Interaction between plasma and plasma facing materials is an issue of great importance for the safe operation of the fusion devices. Beryllium (Be) is a candidate material to be used in the main chamber of ITER and the future fusion devices based on magnetically confined plasma. Beryllium due to its low atomic number prevents the dilution of plasma and presents low fuel retention which is crucial for the life time of the wall and the conservation of the fuel. Moreover, beryllium is an oxygen getter which reduces oxygen impurities inside the vessel.

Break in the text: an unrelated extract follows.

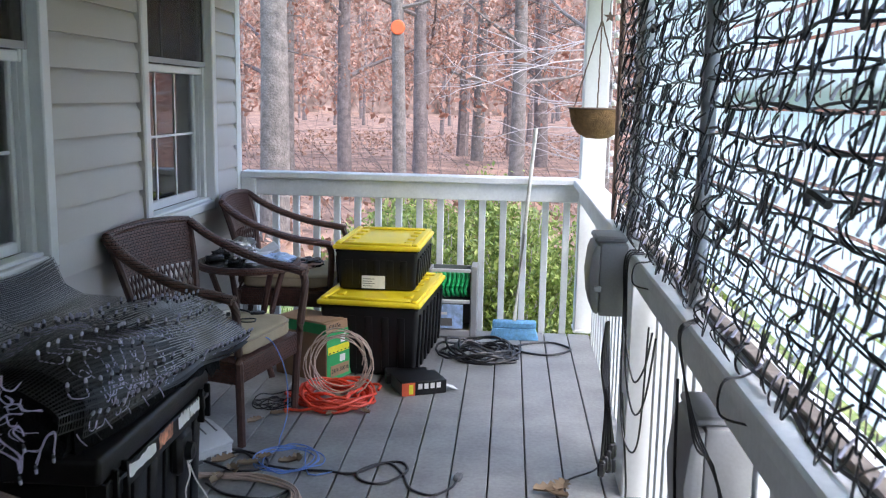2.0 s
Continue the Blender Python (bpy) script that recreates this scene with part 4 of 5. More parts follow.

The objective of Pavlos Tsavalas’ PhD is the investigation of plasma facing material from the JET tokamak main chamber after the interaction with the plasma in order to assess material erosion, fuel retention and material deposition from other areas of the tokamak. In order to achieve this investigation, the following methods have been used:

1. Ιon beam analysis with deuteron (2H) and helium (3He) to detect, quantify and assess the depth profile of the light elements (deuterium, beryllium, carbon, nitrogen and oxygen) and the micro-beam to depict the mapping of the same elements on the surface.
2. Differential cross sections measurements of deuteron reaction on beryllium which are necessary for the quantitative results of the ion beam analysis.
3. X-Ray fluorescence to assess the relative concentration of the heavier elements (chromium, iron, nickel, molybdenum and tungsten) in the whole volume of the samples.
4. Scanning electron microscopy with energy dispersive spectroscopy of X-rays to investigate the mapping of the heavier elements and the morphology of the surface.
5. X-Ray diffraction to assess any compound formation in the samples.

The PhD thesis will be defended in at the School of Applied Mathematical and Physical Sciences of National Technical University of Athens.